Когда Тургенев вышел из чащи, мы оба отправились к черневшемуся вдали Непиру.

— Идите поправее от собаки, а я пойду полевее, — сказал я. Так мы и сделали.

Умница Бубулька по окрику Тургенева пошла за его пятой. Когда мы с обеих сторон стали опережать собаку, из лежащего между нами куста с хлопаньем поднялся старый черныш, и Тургенев стал в него целить. Поднял ружье и я; и мне почему-то показалось, что Тургенев упускает его из выстрела. Этого истинного или подложного мотива было достаточно, чтобы я нажал спуск. Грянул выстрел, и черныш упал.

— А еще вызывал стрелять, — сказал Тургенев, — да сам и убил!

Приводите какие хотите объяснения: поступок остается все тот же.

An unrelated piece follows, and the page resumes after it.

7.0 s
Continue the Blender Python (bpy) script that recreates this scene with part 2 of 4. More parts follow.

Помню, что в первый день мы охотились в два приема, т. е. вернулись к часу, на время самой жары, домой к обеду, а в 5 час. отправились снова на вечернее поле. В первый день я, к величайшей гордости, обстрелял всех, начиная с Тургенева, стрелявшего гораздо лучше меня. Помнится, я убил двенадцать тетеревей в утреннее и четырех — в вечернее поле. Чтобы облегчить дичь, которую мы для ношения отдавали проводникам, мы потрошили ее на привале и набивали хвоей. А на квартире поваренок немедля обжаривал ее и клал в заранее приготовленный уксус. Иначе не было возможности привезти домой дичины.

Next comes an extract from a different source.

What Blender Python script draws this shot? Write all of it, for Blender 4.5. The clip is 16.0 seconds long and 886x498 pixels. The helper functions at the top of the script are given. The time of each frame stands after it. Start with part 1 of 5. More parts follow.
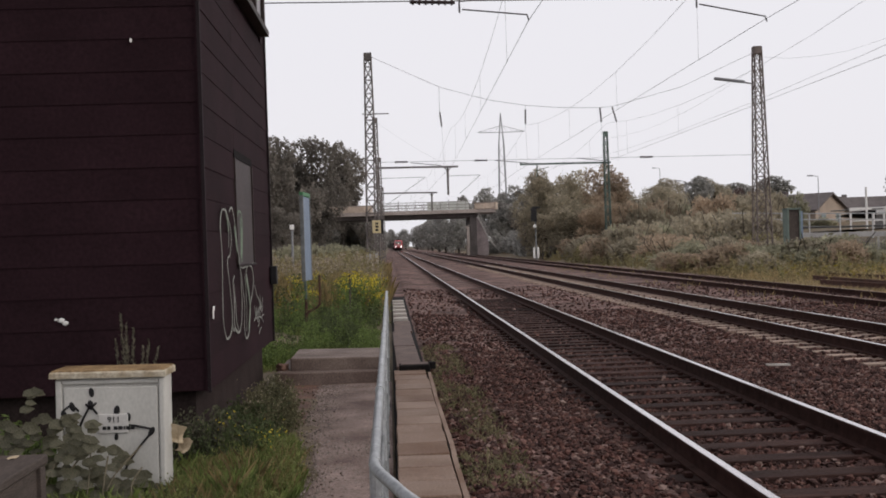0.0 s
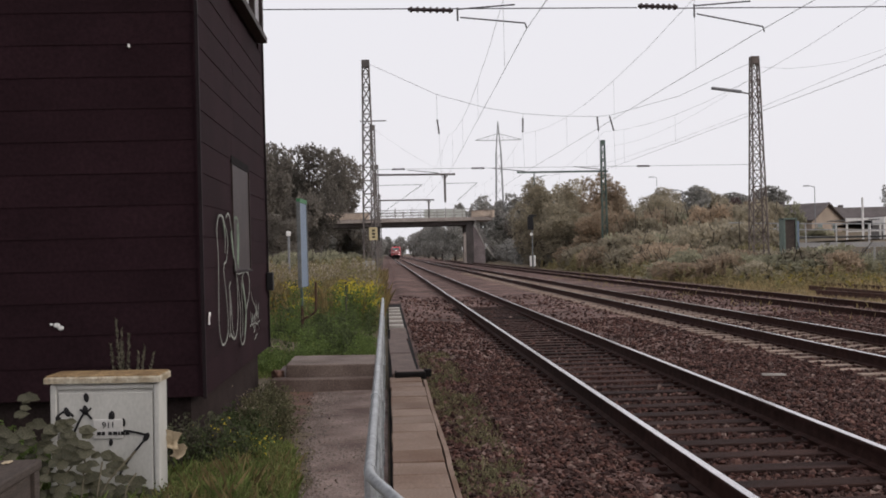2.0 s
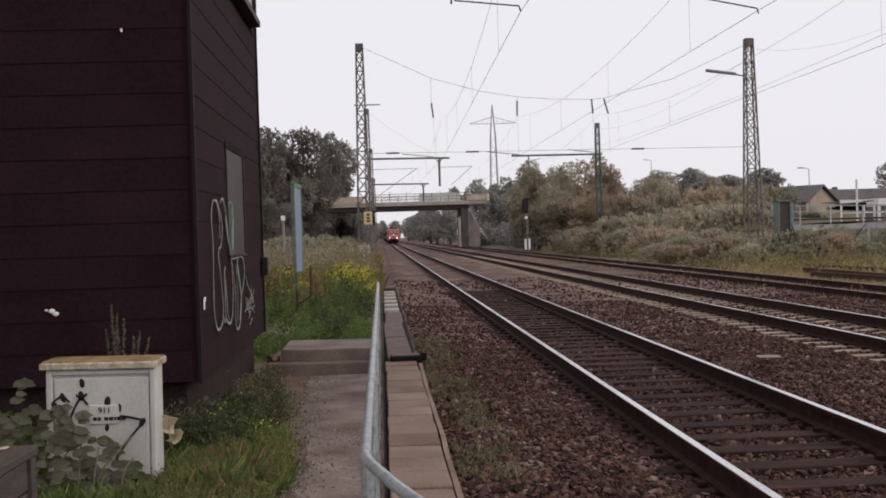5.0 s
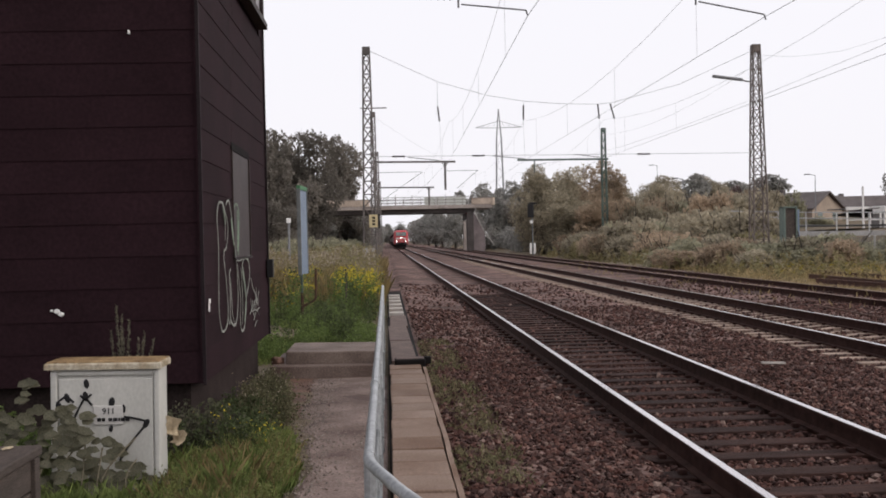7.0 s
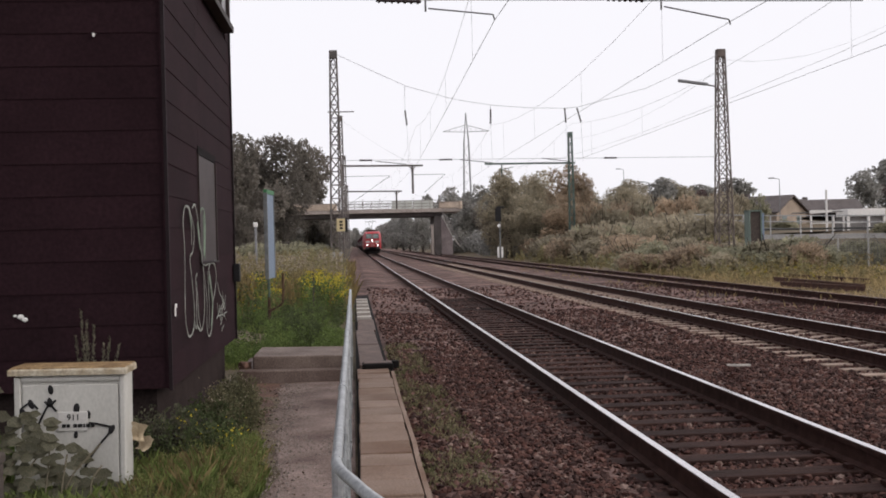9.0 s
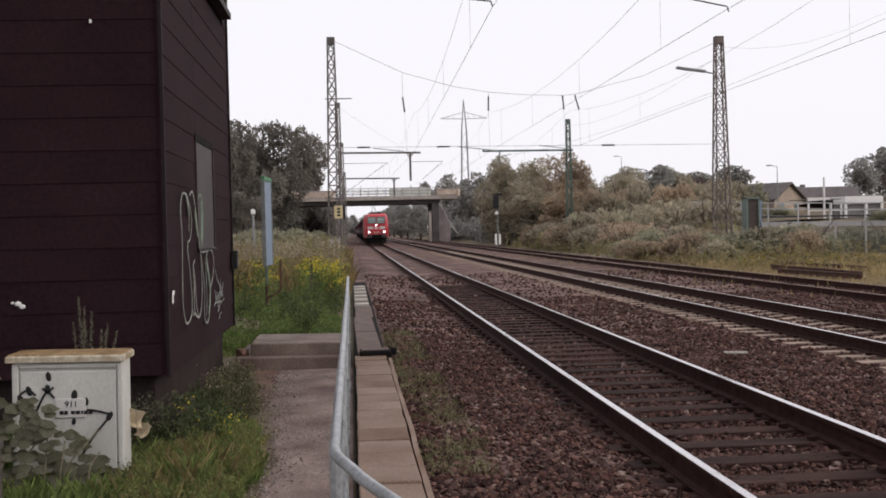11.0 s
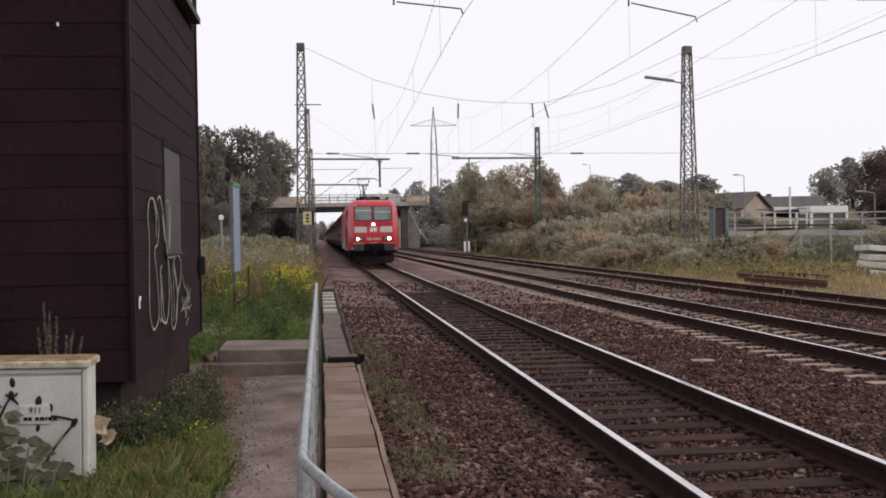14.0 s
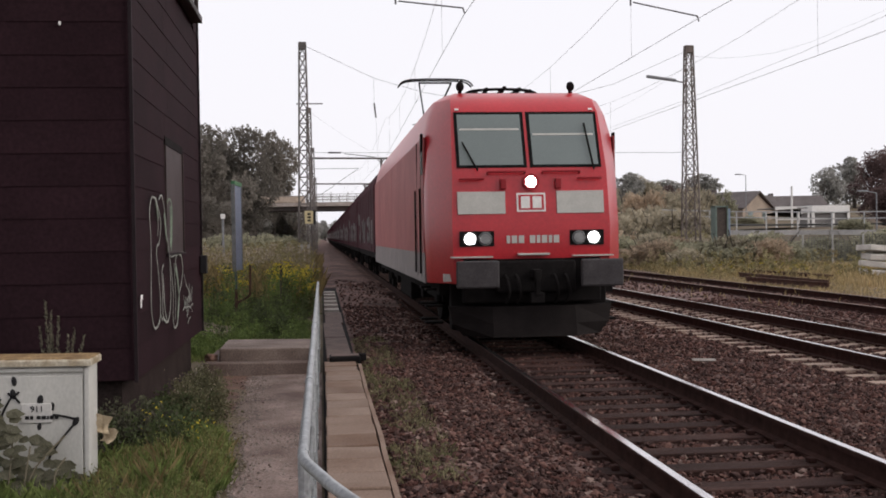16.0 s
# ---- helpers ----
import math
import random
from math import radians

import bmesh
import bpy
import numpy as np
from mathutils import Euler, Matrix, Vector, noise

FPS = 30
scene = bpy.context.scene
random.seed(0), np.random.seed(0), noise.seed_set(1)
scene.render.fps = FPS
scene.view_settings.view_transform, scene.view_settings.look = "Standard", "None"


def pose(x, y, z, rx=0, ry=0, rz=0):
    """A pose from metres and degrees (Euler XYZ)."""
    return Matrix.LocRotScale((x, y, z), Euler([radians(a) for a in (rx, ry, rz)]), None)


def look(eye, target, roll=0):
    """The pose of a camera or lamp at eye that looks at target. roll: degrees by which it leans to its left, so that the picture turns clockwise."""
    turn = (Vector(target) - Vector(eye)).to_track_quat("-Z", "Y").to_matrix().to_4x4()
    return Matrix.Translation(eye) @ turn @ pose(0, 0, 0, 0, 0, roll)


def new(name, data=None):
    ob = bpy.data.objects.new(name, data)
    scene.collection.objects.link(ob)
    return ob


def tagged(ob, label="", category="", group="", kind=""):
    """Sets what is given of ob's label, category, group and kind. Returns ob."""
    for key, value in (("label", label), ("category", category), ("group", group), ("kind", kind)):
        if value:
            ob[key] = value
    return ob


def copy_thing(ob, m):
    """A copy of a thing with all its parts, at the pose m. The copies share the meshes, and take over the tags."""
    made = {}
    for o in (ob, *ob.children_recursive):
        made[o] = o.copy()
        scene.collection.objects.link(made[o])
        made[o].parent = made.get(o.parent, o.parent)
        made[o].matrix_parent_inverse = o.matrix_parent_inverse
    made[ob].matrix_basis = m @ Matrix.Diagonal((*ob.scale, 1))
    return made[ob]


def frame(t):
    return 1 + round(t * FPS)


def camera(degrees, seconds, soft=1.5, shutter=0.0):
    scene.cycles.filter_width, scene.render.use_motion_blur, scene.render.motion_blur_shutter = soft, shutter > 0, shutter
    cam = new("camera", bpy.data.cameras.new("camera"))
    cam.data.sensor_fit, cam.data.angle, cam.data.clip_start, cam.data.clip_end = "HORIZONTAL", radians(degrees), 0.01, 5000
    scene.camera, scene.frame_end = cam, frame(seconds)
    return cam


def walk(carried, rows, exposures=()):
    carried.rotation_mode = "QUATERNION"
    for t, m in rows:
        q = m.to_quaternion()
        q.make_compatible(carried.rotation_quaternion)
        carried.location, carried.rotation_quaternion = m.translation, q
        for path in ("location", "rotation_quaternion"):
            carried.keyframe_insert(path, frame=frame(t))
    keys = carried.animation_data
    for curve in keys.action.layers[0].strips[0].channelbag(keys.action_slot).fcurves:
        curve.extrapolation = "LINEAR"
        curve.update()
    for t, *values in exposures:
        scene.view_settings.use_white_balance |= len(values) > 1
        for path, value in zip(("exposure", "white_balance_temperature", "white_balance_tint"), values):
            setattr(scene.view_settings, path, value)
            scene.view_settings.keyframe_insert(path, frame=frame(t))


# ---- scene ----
cam = camera(42.43, 16.0, soft=1.8)
EYE = (0.0, 0.0, 1.575)
# seconds, tilt, roll, yaw of the hand-held camera, which stands on the path
TURNS = [
    (0.0, 89.800, 1.850, -2.666),
    (0.5, 89.457, 1.717, -2.974),
    (1.0, 89.548, 1.867, -2.577),
    (1.5, 89.704, 1.790, -2.458),
    (2.0, 90.171, 1.444, -2.839),
    (2.5, 90.088, 1.281, -3.091),
    (3.0, 89.955, 1.323, -3.894),
    (3.5, 89.952, 1.404, -3.960),
    (4.0, 89.872, 1.490, -3.898),
    (4.5, 89.535, 1.713, -3.981),
    (5.0, 89.352, 1.737, -3.098),
    (7.5, 89.577, 1.255, -2.848),
    (8.0, 89.611, 1.314, -2.921),
    (8.5, 89.698, 1.324, -3.688),
    (9.0, 89.697, 1.387, -4.461),
    (11.5, 88.981, 1.309, -4.627),
    (12.0, 89.072, 1.188, -4.802),
    (12.5, 89.058, 1.155, -5.162),
    (13.0, 89.000, 1.204, -5.834),
    (13.5, 89.224, 1.131, -6.010),
    (14.0, 89.367, 0.995, -6.133),
    (14.5, 89.339, 0.918, -6.140),
    (15.0, 89.396, 0.816, -6.100),
    (15.5, 89.319, 0.873, -6.120),
    (16.0, 89.329, 0.938, -6.055),
]
walk(cam, [(t, pose(*EYE, rx, ry, rz)) for t, rx, ry, rz in TURNS],
     exposures=[(0.0, -0.03), (5.2, -0.01), (7.3, 0.16), (11.5, 0.16), (16.0, 0.16)])

# ---- light: an even overcast sky ----
world = bpy.data.worlds.new("overcast_sky")
scene.world = world
world.use_nodes = True
wn, wl = world.node_tree.nodes, world.node_tree.links
sky = wn.new("ShaderNodeTexSky")
sky.sky_type = "NISHITA"
sky.sun_disc = False
sky.sun_elevation, sky.sun_rotation = radians(30), radians(111)
sky.air_density, sky.dust_density = 1.0, 6.0
cloud = wn.new("ShaderNodeMixRGB")
cloud.inputs[0].default_value = 0.93
cloud.inputs[2].default_value = (7.55, 7.4, 7.8, 1)
wl.new(sky.outputs[0], cloud.inputs[1])
wl.new(cloud.outputs[0], wn["Background"].inputs[0])
wn["Background"].inputs[1].default_value = 0.12
sun = new("sun", bpy.data.lights.new("sun", "SUN"))
sun.data.energy, sun.data.angle, sun.data.color = 1.5, radians(30), (1.0, 0.96, 0.9)
sun.matrix_basis = look((45, -17, 28), (0, 0, 0))
scene.view_settings.exposure = 0.0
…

Нельзя не вспомнить о наших привалах в лесу. В знойный, июльский день при совершенном безветрии, открытые гари, на которых преимущественно держатся тетерева, напоминают своею температурой раскаленную печь. Но вот проводник ведет нас на дно изложины, заросшей и отененной крупным лесом. Там между извивающимися корнями столетних елей зеленеет сплошной ковер круглых листьев, и когда вы раздвинете их прикладом или веткою, перед вами чернеет влага, блестящая, как полированная сталь. Это лесной ручей. Вода его так холодна, что зубы начинают ныть, и можно себе представить, как отрадна ее чистая струя изнеможенному жаждой охотнику. Если кто-либо усомнится в том, как трусивший холеры Тургенев упивался такою водою, то я могу рассказать о привале в этом смысле гораздо более изумительном.

После знойного утра, в течение которого неудачная охота заставляла еще сильнее чувствовать истому, небо вдруг заволокло, листья, как кипящий котел, зашумели под порывистым ветром, и косыми нитями полился ледяной, чисто осенний дождик. Случайно мы были с Тургеневым недалеко друг от друга и потому сошлись и сели под навесом молодой березы. При утомительной ходьбе по мхам и валежнику мы, конечно, старались одеваться как можно легче, и понятно, что наши парусинные сюртучки через минуту прилипли к телу. Но делать было нечего. Мы достали из ягдташей хлеба, соли, жареных цыплят и свежих огурцов и, предварительно пропустив по серебряному стаканчику хереса, принялись закусывать под проливным дождем. Снявши с себя фуражку, я с величайшим трудом ухитрился закурить папироску, охраняя ее в пригоршне от дождя. Некурящий Тургенев был лишен и этой отрады. Мокрые на мокрой земле сидели мы под проливным дождем.